Everlasting Moments




How many moments are everlasting?

When even a second is measured in past tense, as soon as it has happened it is gone.

The only thing that lasts is eternity and . . . photographs. That moment captured in forever carpe diem. Perhaps this is why I’ve always been spellbound by old snapshots. Look, I don’t know how many times I’ve said, look at that cat. It looks so alive.

Why cats?

Maybe because sometimes when lazying about they often look dead.

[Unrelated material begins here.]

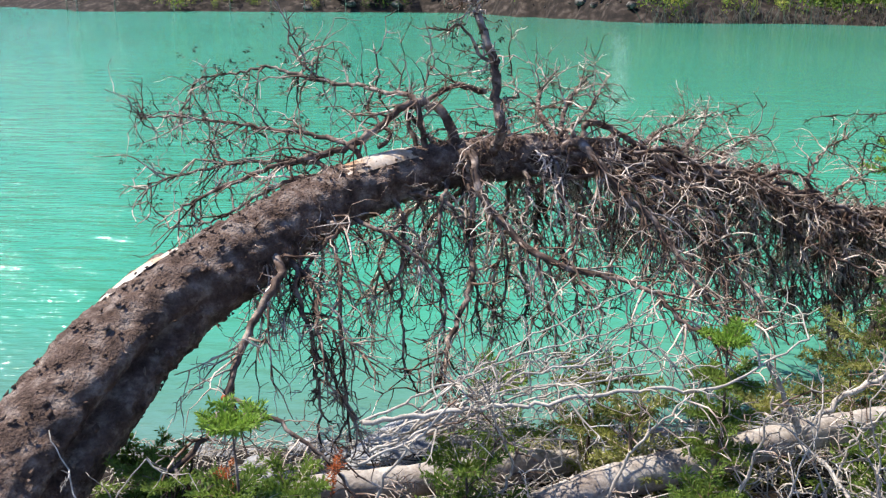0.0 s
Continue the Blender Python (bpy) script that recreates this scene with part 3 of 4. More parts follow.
# drowned grey saplings standing in the shallows by the far bank
for i in range(11):
    v3 = -75 + 4.0 * i
    x, y = 24.7 + 0.8 * v3, 66.8 - 0.6 * v3
    u4 = float(inland(np.array(x), np.array(y))[0])
    x, y = x - 0.6 * (u4 + 0.8), y - 0.8 * (u4 + 0.8)
    snag = thing("drowned_snag", (x, y, 0), "thin grey drowned sapling standing in the shallows", "tree", "drowned saplings by the far shore")
    b3 = Build()
    hh = 2.5 + 3 * rnd.random()
    tube(b3, [(x, y, -0.8), (x, y, hh * 0.5), (x + 0.1, y, hh)], [0.06, 0.045, 0.01], 5)
    piece("trunk", b3, TWIG_GREY, snag)
    b3 = Build()
    for k2 in range(46):
        z = hh * (0.15 + 0.8 * rnd.random())
        an = rnd.random() * 6.28
        ln = 0.75 * (1.1 - z / hh)
        p = np.array([x, y, z])
        tube(b3, [p, p + np.array([np.cos(an), np.sin(an), -0.15]) * ln], [0.016, 0.006], 3, cap=False)
    tagged(piece("branch_spray", b3, TWIG_GREY, snag), kind="stuff")

# ---- the bent dead spruce ----
rnd = np.random.default_rng(5)
bent_spruce = thing("bent_spruce", (-1.1, 2.1, 0.5), "dead spruce bowed over the water, dark scaly bark, bare grey twigs", "tree")
TRUNK = [(-1.1, 2.0, 0.2), (-1.07, 2.16, 0.56), (-0.98, 2.42, 0.81), (-0.83, 2.72, 1.02), (-0.7, 3.02, 1.16), (-0.48, 3.32, 1.28), (-0.19, 3.7, 1.41), (0.2, 3.97, 1.51), (0.54, 4.11, 1.55), (0.96, 4.24, 1.55), (1.61, 4.57, 1.41), (2.36, 4.87, 1.17), (3.05, 5.12, 0.94), (3.56, 5.24, 0.8)]
TR = [0.25, 0.22, 0.2, 0.19, 0.175, 0.16, 0.14, 0.118, 0.11, 0.1, 0.07, 0.045, 0.025, 0.012]
axis = curve(TRUNK, 0.02)
arc = np.concatenate([[0], np.cumsum(np.linalg.norm(np.diff(axis, axis=0), axis=1))])
knots = np.array([arc[np.argmin(((axis - np.array(p)) ** 2).sum(1))] for p in TRUNK])
radius = np.interp(arc, knots, TR)
tan = np.gradient(axis, axis=0)
tan /= np.linalg.norm(tan, axis=1)[:, None]


def trunk_skin(bd, lo, hi, a0, a1, sides, lift, rough):
    """Part of the trunk's skin: from lo to hi along it, between two angles round it (0 is up)."""
    ii = np.where((arc >= lo) & (arc <= hi))[0]
    ang = np.linspace(a0, a1, sides)
    rows = []
    for i in ii:
        sd = unit(np.cross(tan[i], (0, 0, 1)))
        upv = np.cross(sd, tan[i])
        dirs = np.cos(ang)[:, None] * upv + np.sin(ang)[:, None] * sd
        pts = axis[i] + dirs * radius[i]
        rr = np.array([rough * noise.fractal(Vector(p * 11), 1.0, 2.0, 5) + rough * 0.35 * noise.cell(Vector(p * 38)) for p in pts])
        groove = -0.1 * np.exp(-((ang - 1.5 - 0.12 * np.sin(arc[i] * 4)) / 0.2) ** 2) * np.exp(-((arc[i] - 0.9) / 0.75) ** 4)
        end = min(1, (i - ii[0]) / 6, (ii[-1] - i) / 6) if lift > 0 else 1
        rows.append(axis[i] + dirs * (radius[i] + (rr * (0 if lift > 0 else 1)) + groove + lift * end * np.sin(np.pi * np.linspace(0, 1, sides) * 0.9 + 0.15))[:, None])
    v = np.array(rows)
    n, m2 = v.shape[:2]
    i, j = np.meshgrid(np.arange(n - 1), np.arange(m2 - 1), indexing="ij")
    bd.add(v, np.stack([i * m2 + j, i * m2 + j + 1, (i + 1) * m2 + j + 1, (i + 1) * m2 + j], -1).reshape(-1, 4))


bd = Build()
trunk_skin(bd, 0, 99, -math.pi, math.pi, 72, 0, 0.017)
piece("trunk", bd, BARK, bent_spruce)
for lo, hi, a0, a1, lift in [(knots[3] + 0.25, knots[4] + 0.25, -0.8, -0.15, 0.01), (knots[6] + 0.16, knots[8] - 0.28, -0.5, 0.7, 0.014), (knots[2] - 0.02, knots[2] + 0.1, -0.7, -0.2, 0.014)]:
    bd = Build()
    trunk_skin(bd, lo, hi, a0, a1, 12, lift, 0)
    piece("bare_patch", bd, WOOD, bent_spruce, "bark worn off to pale wood")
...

I used to visit a Miss Puls in a nursing home down the street where I grew up in Centerville, Ohio. In an act of altruism, I began, all on my own, to walk up the hill to Bethany Lutheran and visit residents the staff indicated had very few visitors. So I’d stop by and say hi to Miss Puls. And it was always the same. I’d ask if I could look at her photo album. She had so many OLD pics from when she was a girl growing up in Dayton, to young adulthood. She never married and became a secretary and worked in an office. She owned her own home and shared it with a companion, a lady friend.

I swear, I had no idea.

Just like any family photo album, she even had photos of her friend as a young girl. And cats, on steps, in laps, swishing tails. I’d always exclaim—Look! It looks so alive.

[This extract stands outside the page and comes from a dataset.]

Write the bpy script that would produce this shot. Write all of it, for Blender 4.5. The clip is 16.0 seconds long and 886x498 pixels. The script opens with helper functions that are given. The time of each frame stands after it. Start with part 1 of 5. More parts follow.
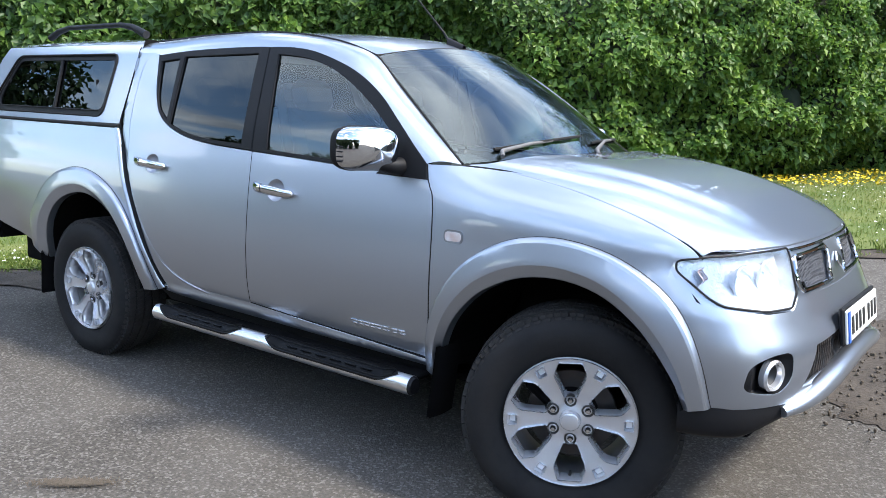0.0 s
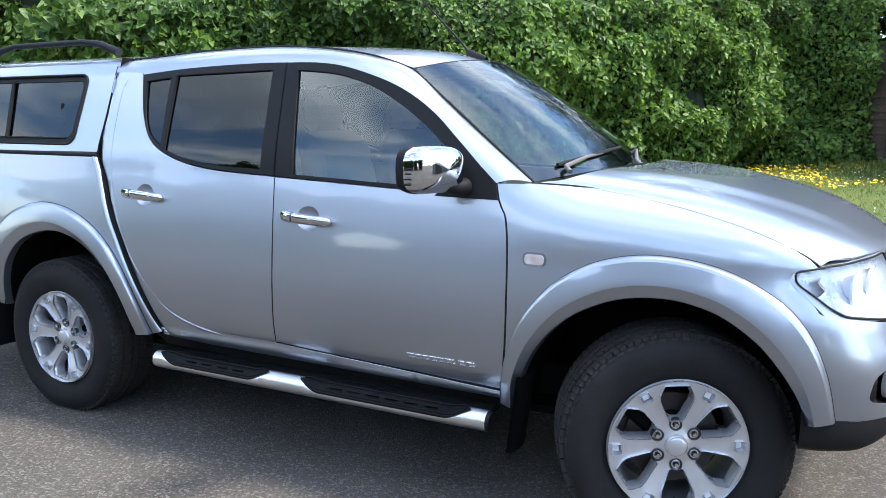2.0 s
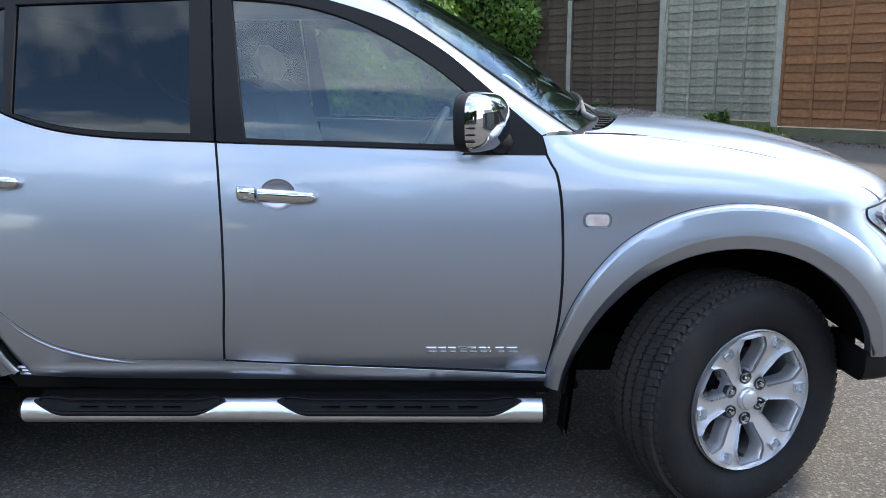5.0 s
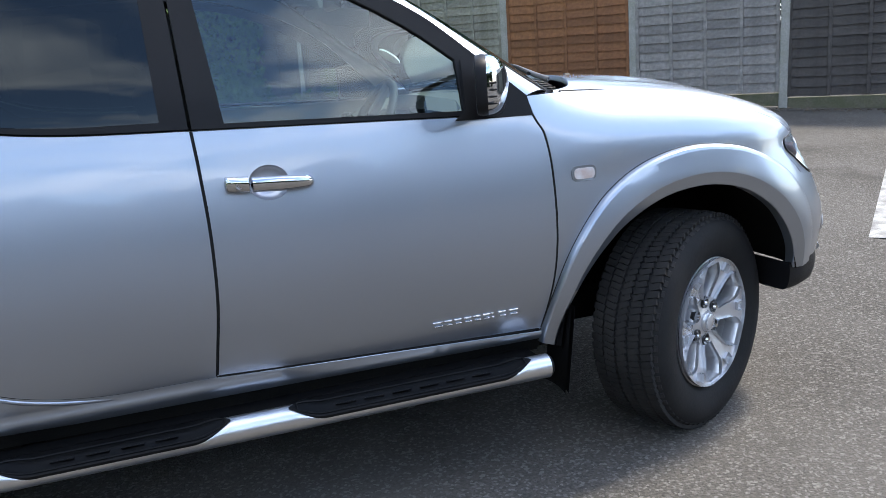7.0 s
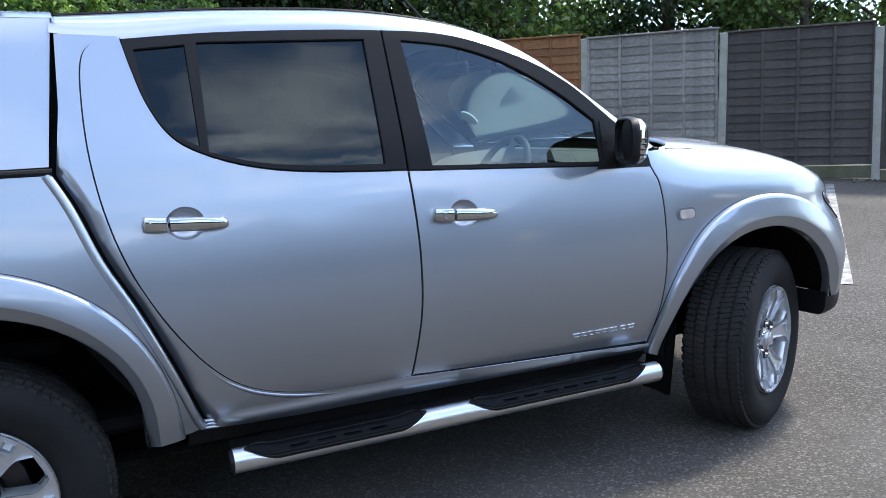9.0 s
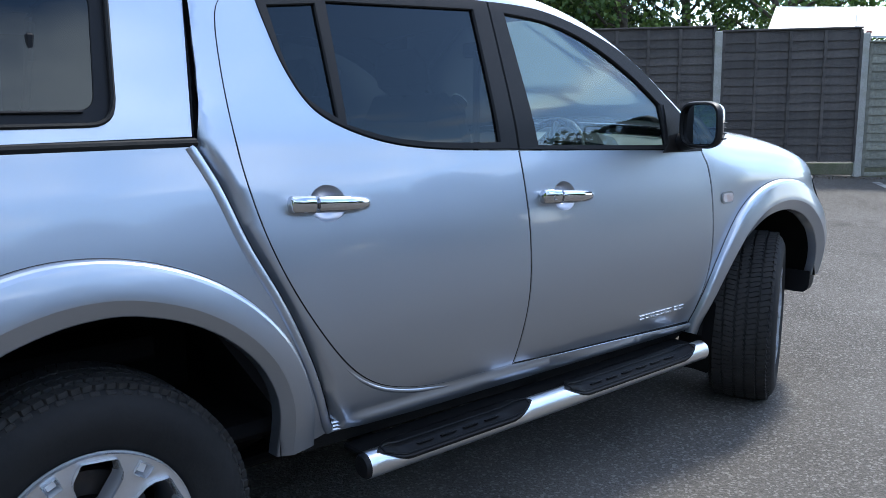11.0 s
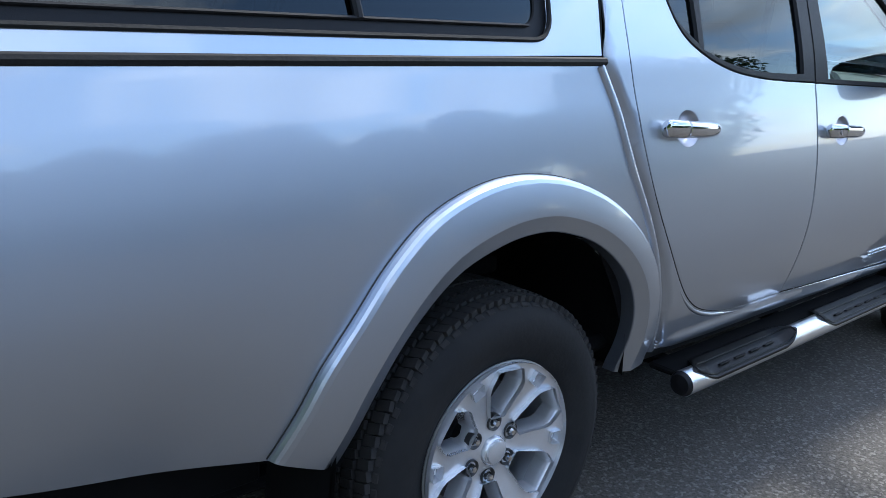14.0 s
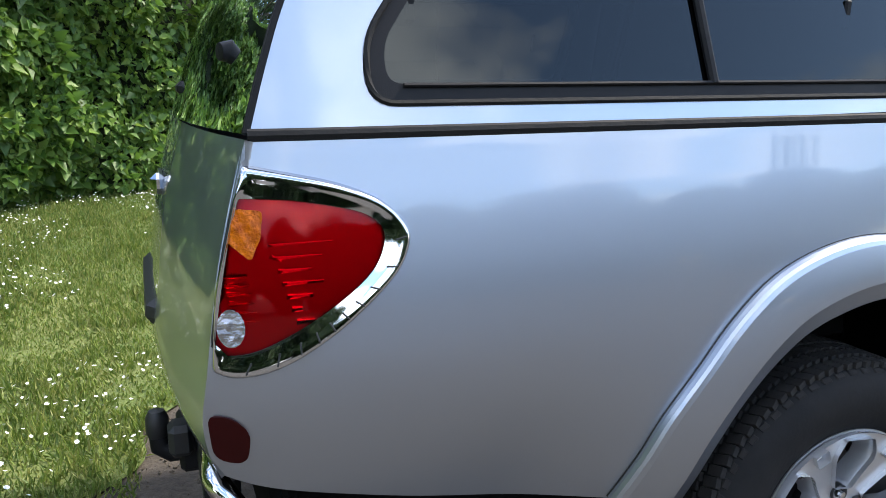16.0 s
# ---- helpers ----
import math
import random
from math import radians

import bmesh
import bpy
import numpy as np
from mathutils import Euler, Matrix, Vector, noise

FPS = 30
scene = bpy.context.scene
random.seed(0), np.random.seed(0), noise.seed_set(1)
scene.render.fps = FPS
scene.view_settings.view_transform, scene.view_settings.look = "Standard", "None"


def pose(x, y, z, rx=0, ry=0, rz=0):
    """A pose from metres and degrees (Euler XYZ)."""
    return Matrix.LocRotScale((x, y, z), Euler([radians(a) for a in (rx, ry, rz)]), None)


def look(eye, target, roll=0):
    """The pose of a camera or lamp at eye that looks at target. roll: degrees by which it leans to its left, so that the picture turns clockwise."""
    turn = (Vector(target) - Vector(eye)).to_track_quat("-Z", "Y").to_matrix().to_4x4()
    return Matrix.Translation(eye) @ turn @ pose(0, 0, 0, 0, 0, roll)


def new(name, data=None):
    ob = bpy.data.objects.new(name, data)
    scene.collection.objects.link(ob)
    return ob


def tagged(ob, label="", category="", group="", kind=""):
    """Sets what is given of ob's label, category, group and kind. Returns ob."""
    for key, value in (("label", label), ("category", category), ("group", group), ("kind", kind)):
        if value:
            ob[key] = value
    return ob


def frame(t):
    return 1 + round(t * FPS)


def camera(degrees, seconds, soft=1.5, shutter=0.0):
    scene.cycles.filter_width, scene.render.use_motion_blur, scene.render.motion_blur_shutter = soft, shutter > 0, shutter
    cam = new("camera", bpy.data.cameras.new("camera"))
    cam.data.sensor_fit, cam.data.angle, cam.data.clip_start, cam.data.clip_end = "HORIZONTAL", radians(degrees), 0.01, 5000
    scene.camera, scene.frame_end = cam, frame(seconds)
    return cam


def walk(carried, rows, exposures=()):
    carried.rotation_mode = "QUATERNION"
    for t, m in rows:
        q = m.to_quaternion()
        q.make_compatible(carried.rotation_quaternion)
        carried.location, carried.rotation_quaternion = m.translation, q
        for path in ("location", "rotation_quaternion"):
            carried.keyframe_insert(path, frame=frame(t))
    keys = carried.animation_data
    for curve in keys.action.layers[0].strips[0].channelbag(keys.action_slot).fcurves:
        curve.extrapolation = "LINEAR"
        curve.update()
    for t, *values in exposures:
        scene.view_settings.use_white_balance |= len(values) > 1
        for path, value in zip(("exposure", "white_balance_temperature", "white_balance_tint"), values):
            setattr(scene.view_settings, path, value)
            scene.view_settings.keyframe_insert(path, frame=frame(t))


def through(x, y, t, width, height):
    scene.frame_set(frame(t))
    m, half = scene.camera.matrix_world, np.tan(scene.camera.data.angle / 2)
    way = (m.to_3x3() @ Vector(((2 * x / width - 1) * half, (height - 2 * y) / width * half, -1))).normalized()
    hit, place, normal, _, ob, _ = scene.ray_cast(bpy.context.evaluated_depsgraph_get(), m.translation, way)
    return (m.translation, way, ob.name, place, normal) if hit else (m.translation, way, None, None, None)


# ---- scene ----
cam = camera(56.4, 16.0, soft=0.8)
PATH = [
    (0, (2.739, -3.274, 1.439), (1.567, -1.689, 1.098), 2.2),
    (0.5, (2.628, -3.279, 1.456), (1.507, -1.659, 1.114), 1.3),
    (1, (2.421, -3.316, 1.458), (1.352, -1.657, 1.132), 0.8),
    (1.5, (2.259, -3.363, 1.457), (1.248, -1.668, 1.135), 1.0),
    (2, (2.03, -3.466, 1.443), (1.104, -1.721, 1.133), 0.3),
    (2.5, (1.83, -3.515, 1.426), (0.988, -1.73, 1.103), 0.6),
    (3, (1.627, -3.467, 1.403), (0.942, -1.62, 1.061), -0.1),
    (3.5, (1.424, -3.409, 1.406), (0.993, -1.49, 1.04), 0.6),
    (4, (1.182, -3.401, 1.389), (0.919, -1.456, 1.003), 0.6),
    (4.2, (1.053, -3.407, 1.398), (0.818, -1.461, 0.999), 0.3),
    (6.3, (0.059, -3.085, 1.396), (0.523, -1.187, 0.971), -2.2),
    (6.5, (-0.029, -3.075, 1.416), (0.52, -1.208, 0.958), -2.6),
    (7, (-0.257, -3.134, 1.354), (0.377, -1.292, 0.903), -4.1),
    (7.5, (-0.491, -3.203, 1.396), (0.165, -1.359, 0.987), -3.1),
    (8, (-0.747, -3.234, 1.389), (-0.05, -1.387, 1.067), -2.1),
    (8.5, (-0.995, -3.258, 1.393), (-0.202, -1.447, 1.09), -1.7),
    (9, (-1.239, -3.312, 1.372), (-0.376, -1.535, 1.062), -2.3),
    (9.5, (-1.432, -3.282, 1.367), (-0.535, -1.533, 1.0), -2.2),
    (9.7, (-1.507, -3.258, 1.351), (-0.604, -1.515, 0.967), -2.1),
    (11.8, (-2.231, -2.259, 1.352), (-0.784, -0.925, 0.993), 0.7),
    (12, (-2.266, -2.193, 1.351), (-0.814, -0.875, 0.956), 1.2),
    (12.5, (-2.352, -2.067, 1.344), (-0.916, -0.752, 0.886), 1.3),
    (13, (-2.482, -1.999, 1.34), (-1.069, -0.669, 0.857), 1.2),
    (13.5, (-2.676, -2.009, 1.337), (-1.307, -0.643, 0.826), 2.0),
    (14, (-2.785, -2.058, 1.336), (-1.502, -0.613, 0.817), 2.3),
    (14.5, (-2.837, -2.092, 1.34), (-1.71, -0.514, 0.849), 1.6),
    (15, (-2.865, -2.11, 1.34), (-1.929, -0.407, 0.867), 1.2),
    (15.5, (-2.885, -2.116, 1.335), (-2.113, -0.331, 0.867), 0.7),
    (16, (-2.917, -2.115, 1.359), (-2.246, -0.276, 0.951), -0.3),
]
walk(cam, [(t, look(eye, target, roll)) for t, eye, target, roll in PATH],
     exposures=[(0, 1.29, 6400, 10), (3, 1.40, 6450, 10), (4.5, 1.36, 6550, 10), (7, 1.15, 6500, 10), (9.5, 1.05, 6150, 10), (12, 0.96, 5850, 8), (14, 1.02, 5950, 8), (16, 1.28, 6750, 10)])

# ---- light ----
SUN_ELEVATION, SUN_AZIMUTH = 51.0, 13.0   # azimuth: degrees from +x towards +y
CLOUD_SEED, CLOUD_TURN = 1.3, 90.0
world = bpy.data.worlds.new("sky")
scene.world = world
world.use_nodes = True
wn, wl = world.node_tree.nodes, world.node_tree.links
wn.clear()
w_out, w_bg, w_sky = wn.new("ShaderNodeOutputWorld"), wn.new("ShaderNodeBackground"), wn.new("ShaderNodeTexSky")
w_sky.sky_type, w_sky.sun_disc = "NISHITA", False
w_sky.sun_elevation, w_sky.sun_rotation = radians(SUN_ELEVATION), radians(90 - SUN_AZIMUTH)
w_sky.dust_density, w_sky.ozone_density = 0.8, 3.0
w_bg.inputs["Strength"].default_value = 0.235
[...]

In the film Everlasting Moments, by Swedish director Jan Troell, such moments are brought to life. As one captivated by photos and memoir, this film combines both. The movie was inspired by Troell’s wife who upon visiting an aunt and pouring over a photo album was intrigued by the story of how the great grandmother started taking photographs around the turn of the century after winning a camera in a lottery. So much rests on chance. She was a working-class woman with an unremarkable biography. Her life was filled with a myriad of ordinary moments—except that they were caught, captured by emulsion and film, between the pages of an old photo album. Here was a whole life.

Maria Larsson’s.

We see Sweden through many decades through the lens of Maria and her daughter Maja Larsson. It is a courageous story, one in which Maria moves uncomfortably between motherhood and art, lost in the world of her camera and consumed by a large family (7 children). She was able to inhabit both—though tension in the film revolves around her guilt. How to pursue photography and continue to serve her family.

Here is a trailer.



Everlasting moments--from a distance they seem worn and faded, but upon closer inspection, they are alive. They are me.